[PROMPT] Repeat the lines below exactly as written, please, from the line with "return 1 + round(t * FPS)" to the line with "keys = carried.animation_data", both lines included, and no others.

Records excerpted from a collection
====================

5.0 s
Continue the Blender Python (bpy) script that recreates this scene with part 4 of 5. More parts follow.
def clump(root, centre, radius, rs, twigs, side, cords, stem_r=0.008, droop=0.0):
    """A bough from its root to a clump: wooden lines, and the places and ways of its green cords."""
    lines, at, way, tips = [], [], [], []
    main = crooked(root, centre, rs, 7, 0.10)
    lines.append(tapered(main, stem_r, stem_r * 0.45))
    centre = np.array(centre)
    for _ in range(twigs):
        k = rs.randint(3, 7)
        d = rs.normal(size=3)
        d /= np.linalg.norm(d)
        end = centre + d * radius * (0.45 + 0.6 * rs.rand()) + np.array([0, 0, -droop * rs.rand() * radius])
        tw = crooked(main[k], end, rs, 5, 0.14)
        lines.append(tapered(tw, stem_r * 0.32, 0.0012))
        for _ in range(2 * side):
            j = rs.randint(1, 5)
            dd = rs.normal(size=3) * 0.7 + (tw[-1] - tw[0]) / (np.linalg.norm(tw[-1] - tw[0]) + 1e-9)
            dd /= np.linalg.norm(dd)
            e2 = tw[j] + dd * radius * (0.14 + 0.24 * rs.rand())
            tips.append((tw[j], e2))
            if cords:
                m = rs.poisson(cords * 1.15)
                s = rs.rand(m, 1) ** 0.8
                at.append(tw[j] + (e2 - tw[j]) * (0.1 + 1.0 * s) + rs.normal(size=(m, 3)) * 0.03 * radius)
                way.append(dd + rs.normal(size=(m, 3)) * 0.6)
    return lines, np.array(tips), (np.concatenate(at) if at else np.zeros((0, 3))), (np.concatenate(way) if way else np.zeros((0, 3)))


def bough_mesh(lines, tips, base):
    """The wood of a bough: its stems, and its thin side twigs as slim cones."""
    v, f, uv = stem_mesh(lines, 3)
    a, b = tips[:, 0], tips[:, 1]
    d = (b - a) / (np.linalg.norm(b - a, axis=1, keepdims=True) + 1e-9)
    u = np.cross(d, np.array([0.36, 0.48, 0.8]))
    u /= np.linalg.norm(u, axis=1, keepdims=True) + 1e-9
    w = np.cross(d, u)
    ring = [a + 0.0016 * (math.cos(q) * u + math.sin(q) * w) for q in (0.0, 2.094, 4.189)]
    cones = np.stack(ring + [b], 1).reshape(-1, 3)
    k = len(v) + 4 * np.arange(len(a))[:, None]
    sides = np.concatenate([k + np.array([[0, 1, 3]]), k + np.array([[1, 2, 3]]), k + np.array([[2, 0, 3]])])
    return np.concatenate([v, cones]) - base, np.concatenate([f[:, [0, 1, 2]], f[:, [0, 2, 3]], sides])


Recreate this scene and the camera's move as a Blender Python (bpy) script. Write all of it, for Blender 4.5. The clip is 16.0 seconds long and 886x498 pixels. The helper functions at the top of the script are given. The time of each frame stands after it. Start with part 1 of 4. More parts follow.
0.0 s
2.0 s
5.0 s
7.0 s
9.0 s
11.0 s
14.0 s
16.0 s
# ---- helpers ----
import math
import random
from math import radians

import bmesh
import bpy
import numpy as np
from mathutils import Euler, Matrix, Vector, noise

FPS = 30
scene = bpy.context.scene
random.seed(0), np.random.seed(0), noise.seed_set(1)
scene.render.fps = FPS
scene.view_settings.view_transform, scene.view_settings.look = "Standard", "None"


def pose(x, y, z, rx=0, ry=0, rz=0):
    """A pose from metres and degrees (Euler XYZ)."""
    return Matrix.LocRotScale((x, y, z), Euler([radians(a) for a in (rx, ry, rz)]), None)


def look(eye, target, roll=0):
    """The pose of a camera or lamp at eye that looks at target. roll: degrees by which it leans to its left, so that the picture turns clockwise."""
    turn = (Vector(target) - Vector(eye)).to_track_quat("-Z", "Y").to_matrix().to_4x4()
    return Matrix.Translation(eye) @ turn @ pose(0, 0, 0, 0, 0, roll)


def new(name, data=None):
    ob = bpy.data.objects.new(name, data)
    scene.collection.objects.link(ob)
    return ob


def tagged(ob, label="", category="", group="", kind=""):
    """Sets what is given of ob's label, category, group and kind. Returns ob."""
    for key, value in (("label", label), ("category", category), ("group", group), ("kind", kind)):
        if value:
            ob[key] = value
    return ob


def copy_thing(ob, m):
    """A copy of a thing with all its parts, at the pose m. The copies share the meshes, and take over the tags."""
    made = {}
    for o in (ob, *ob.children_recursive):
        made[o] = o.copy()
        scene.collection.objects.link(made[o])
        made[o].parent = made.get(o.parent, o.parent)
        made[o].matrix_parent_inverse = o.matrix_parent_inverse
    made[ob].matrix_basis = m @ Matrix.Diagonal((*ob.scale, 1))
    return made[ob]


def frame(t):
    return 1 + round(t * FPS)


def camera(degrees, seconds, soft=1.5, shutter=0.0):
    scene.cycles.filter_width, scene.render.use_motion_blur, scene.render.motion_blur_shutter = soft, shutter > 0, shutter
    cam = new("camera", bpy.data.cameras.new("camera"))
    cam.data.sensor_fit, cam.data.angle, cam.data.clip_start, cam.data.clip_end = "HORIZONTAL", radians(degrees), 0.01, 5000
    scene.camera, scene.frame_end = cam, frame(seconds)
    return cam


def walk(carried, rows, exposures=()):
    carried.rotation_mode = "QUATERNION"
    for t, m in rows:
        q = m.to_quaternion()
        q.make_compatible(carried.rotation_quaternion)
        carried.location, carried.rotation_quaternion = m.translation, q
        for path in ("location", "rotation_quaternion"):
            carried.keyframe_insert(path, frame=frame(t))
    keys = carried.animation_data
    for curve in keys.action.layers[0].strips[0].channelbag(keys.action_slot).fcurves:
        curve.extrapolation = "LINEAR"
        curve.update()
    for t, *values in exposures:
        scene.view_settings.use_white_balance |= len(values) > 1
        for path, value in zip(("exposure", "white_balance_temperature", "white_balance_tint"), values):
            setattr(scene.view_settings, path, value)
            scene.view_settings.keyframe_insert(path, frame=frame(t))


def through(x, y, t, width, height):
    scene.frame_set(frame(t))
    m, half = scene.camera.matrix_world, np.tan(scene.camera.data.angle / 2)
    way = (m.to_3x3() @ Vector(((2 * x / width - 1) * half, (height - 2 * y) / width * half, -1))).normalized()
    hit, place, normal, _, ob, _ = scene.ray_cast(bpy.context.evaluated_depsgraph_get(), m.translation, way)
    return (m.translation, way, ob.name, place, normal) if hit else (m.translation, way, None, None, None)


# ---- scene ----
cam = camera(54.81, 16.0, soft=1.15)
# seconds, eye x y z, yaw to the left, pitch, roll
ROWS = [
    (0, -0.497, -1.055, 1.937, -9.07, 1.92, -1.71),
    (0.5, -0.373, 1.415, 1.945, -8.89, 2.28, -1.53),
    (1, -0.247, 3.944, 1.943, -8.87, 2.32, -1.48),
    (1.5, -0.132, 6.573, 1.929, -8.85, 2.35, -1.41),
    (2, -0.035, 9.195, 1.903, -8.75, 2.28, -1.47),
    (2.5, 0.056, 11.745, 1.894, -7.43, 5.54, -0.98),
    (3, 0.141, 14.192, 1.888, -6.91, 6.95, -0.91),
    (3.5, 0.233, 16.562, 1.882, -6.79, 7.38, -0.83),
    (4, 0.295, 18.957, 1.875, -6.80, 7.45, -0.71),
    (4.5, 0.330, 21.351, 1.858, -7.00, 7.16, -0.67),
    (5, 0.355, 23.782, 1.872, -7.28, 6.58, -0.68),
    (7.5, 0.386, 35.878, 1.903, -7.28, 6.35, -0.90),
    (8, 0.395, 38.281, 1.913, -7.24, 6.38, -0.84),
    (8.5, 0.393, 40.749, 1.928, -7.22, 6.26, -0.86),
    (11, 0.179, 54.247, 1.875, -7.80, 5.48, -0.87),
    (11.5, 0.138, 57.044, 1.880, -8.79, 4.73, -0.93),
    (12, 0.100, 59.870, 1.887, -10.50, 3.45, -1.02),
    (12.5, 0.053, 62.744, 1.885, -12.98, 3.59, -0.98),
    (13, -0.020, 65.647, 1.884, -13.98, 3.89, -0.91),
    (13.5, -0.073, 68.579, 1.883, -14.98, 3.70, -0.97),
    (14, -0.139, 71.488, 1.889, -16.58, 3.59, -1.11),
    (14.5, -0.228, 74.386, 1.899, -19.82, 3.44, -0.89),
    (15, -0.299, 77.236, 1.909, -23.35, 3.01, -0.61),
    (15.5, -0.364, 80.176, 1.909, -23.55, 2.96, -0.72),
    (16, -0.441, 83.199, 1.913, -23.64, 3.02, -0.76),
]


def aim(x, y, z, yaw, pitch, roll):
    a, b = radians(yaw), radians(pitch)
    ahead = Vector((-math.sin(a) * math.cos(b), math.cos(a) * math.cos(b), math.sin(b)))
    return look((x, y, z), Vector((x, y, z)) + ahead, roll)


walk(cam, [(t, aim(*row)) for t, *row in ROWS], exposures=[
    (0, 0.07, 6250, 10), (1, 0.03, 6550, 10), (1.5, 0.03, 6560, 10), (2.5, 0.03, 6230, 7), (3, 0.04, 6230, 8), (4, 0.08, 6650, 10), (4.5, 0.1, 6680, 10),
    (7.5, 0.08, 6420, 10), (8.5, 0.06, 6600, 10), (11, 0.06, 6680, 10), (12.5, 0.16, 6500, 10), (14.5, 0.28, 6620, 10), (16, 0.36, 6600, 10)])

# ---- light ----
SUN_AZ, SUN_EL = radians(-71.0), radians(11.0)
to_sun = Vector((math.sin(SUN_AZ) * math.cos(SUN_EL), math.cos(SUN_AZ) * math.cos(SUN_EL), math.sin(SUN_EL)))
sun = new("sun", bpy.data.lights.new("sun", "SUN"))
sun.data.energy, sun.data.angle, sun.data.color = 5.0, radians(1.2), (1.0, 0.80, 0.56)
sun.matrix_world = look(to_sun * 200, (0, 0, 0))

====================

[TASK RESULT]
    return 1 + round(t * FPS)


def camera(degrees, seconds, soft=1.5, shutter=0.0):
    scene.cycles.filter_width, scene.render.use_motion_blur, scene.render.motion_blur_shutter = soft, shutter > 0, shutter
    cam = new("camera", bpy.data.cameras.new("camera"))
    cam.data.sensor_fit, cam.data.angle, cam.data.clip_start, cam.data.clip_end = "HORIZONTAL", radians(degrees), 0.01, 5000
    scene.camera, scene.frame_end = cam, frame(seconds)
    return cam


def walk(carried, rows, exposures=()):
    carried.rotation_mode = "QUATERNION"
    for t, m in rows:
        q = m.to_quaternion()
        q.make_compatible(carried.rotation_quaternion)
        carried.location, carried.rotation_quaternion = m.translation, q
        for path in ("location", "rotation_quaternion"):
            carried.keyframe_insert(path, frame=frame(t))
    keys = carried.animation_data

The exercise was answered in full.